Persistent weeds: Thin turf invites weeds. Build density through proper mowing, feeding, and reseeding. Use selective herbicides carefully and follow local timing recommendations.
Fertilizer burn: Usually from overapplication or applying on dry turf without enough post-watering. Calibrate spreaders, measure accurately, and never exceed label guidance.
How to Use This Calculator for Better Results
Use the tool at least three times per season: before spring startup, before peak summer irrigation, and before fall renovation. Save your settings each time and compare cost differences based on water rates, fertilizer prices, and changing lawn size.

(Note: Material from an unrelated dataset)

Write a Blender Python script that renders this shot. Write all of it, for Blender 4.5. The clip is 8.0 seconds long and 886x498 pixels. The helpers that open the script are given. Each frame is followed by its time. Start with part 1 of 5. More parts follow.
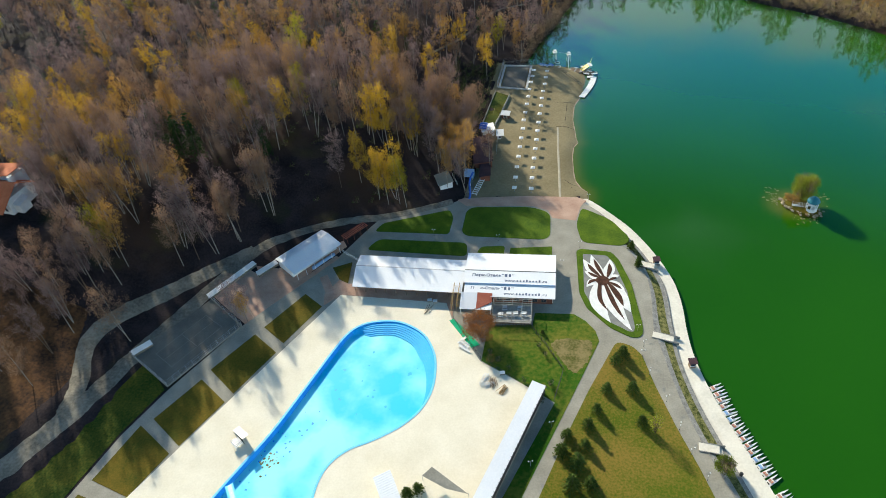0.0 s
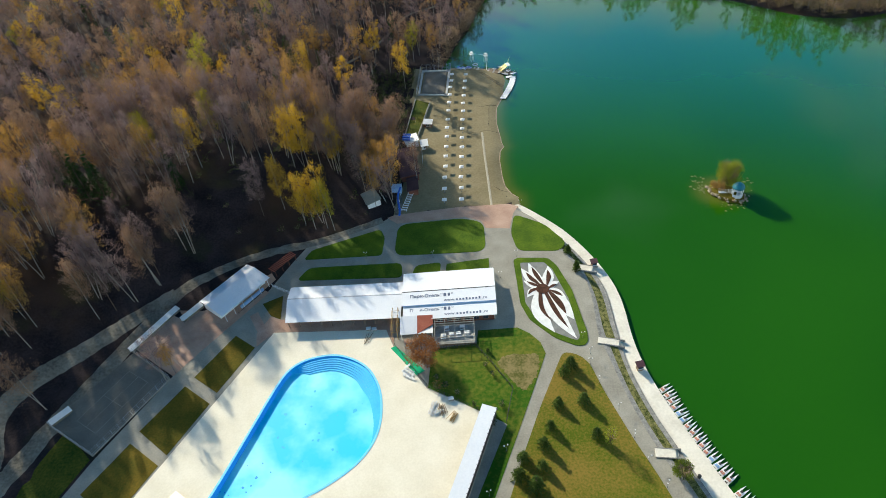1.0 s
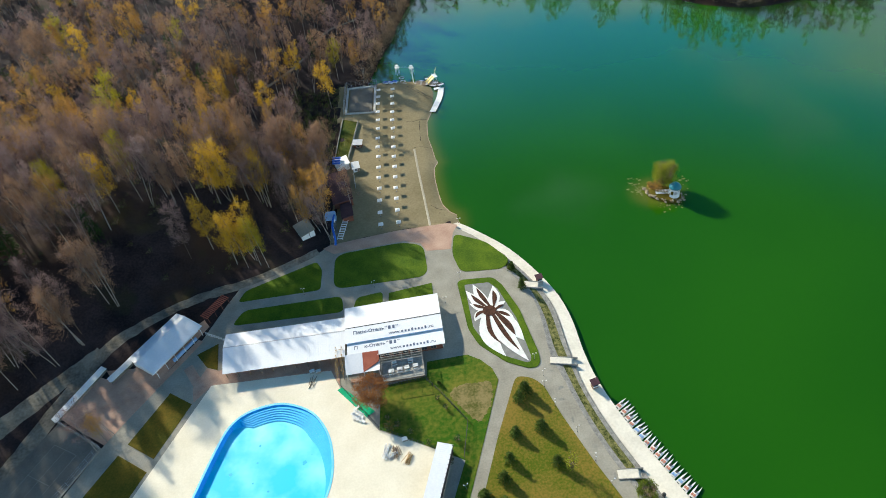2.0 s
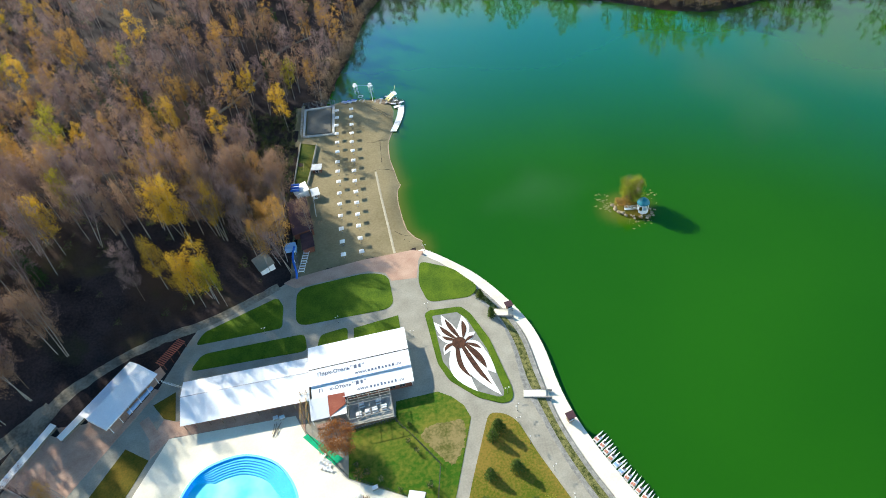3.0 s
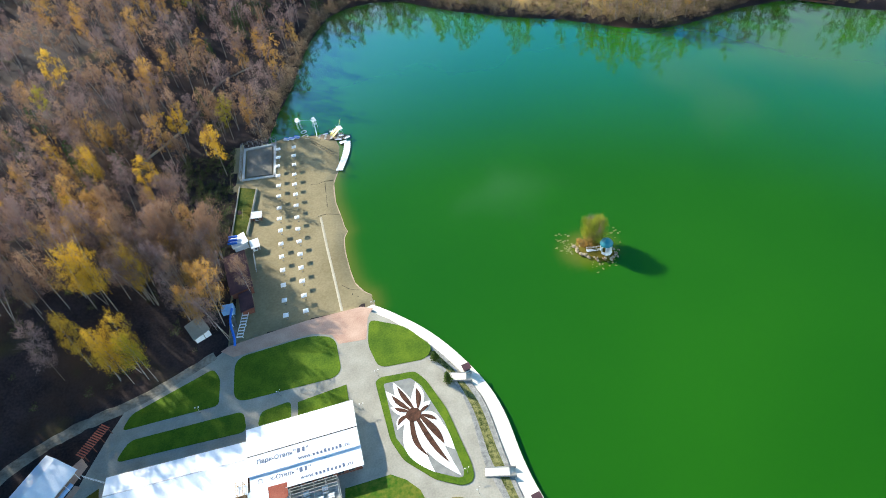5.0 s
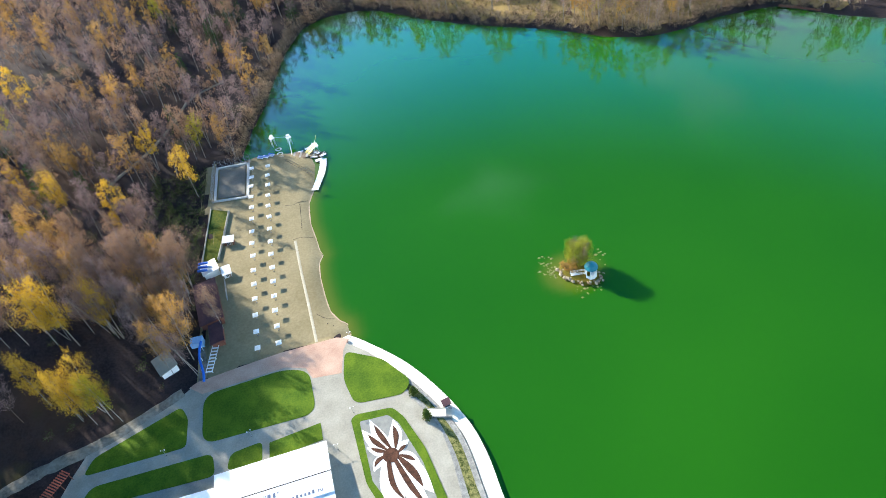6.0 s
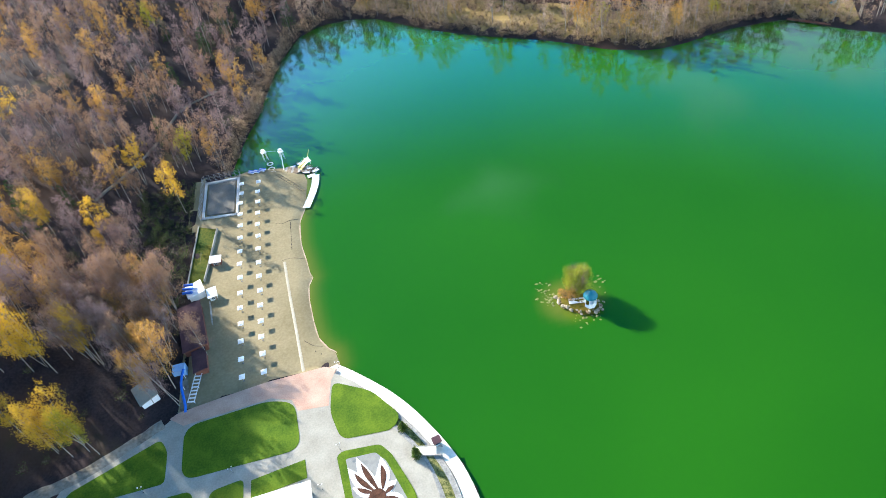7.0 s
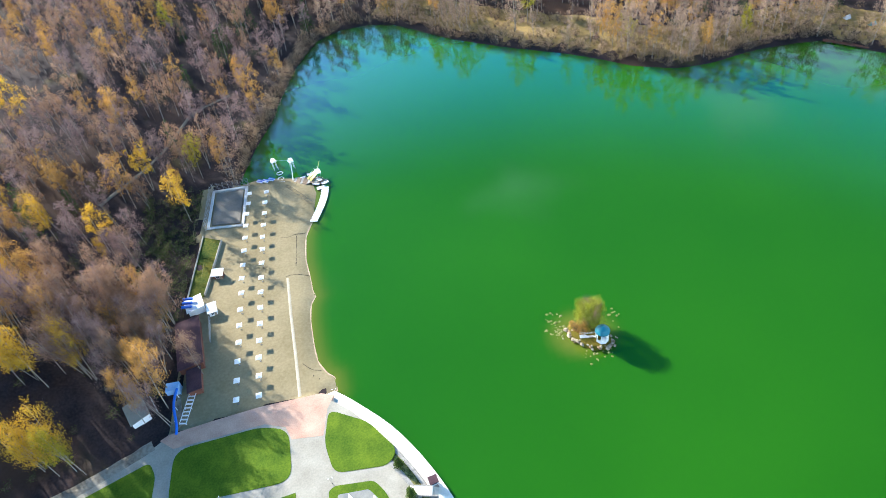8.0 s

This process turns lawn care from reactive spending into planned maintenance.
If your property has multiple zones (front yard, backyard, side strip), calculate each zone independently. Different sun exposure and traffic intensity may require different seed rates, fertilizer timing, and irrigation schedules.
Long-Term Lawn Health Principles
- Measure first, apply second.
- Feed by nutrient target, not by guesswork.
- Water deeply and monitor sprinkler efficiency.
- Mow with sharp blades and proper height.
- Build density to naturally reduce weeds.
- Adapt by season and climate, not fixed habits.
A lawn does not need perfection to look great. It needs consistency. With accurate measurements, realistic inputs, and a practical schedule, most lawns can improve noticeably within one growing season. Use this lawn care calculator as your planning baseline, then refine with observations from your own site conditions.
Lawn Care Calculator FAQ
How accurate is this lawn care calculator?
It provides strong planning estimates when inputs are measured correctly. Accuracy depends on area measurement quality, product label rates, and local climate conditions.
Can I use this for both cool-season and warm-season lawns?
Yes. The calculator supports both. Adjust rates and timing according to your specific grass type and regional extension guidance.
Why calculate fertilizer by nitrogen percentage?
Because nitrogen drives growth and is the easiest way to standardize application across different fertilizer products with different concentrations.
How often should I recalculate?
At least each major season, and any time product prices, lawn area, or water rates change.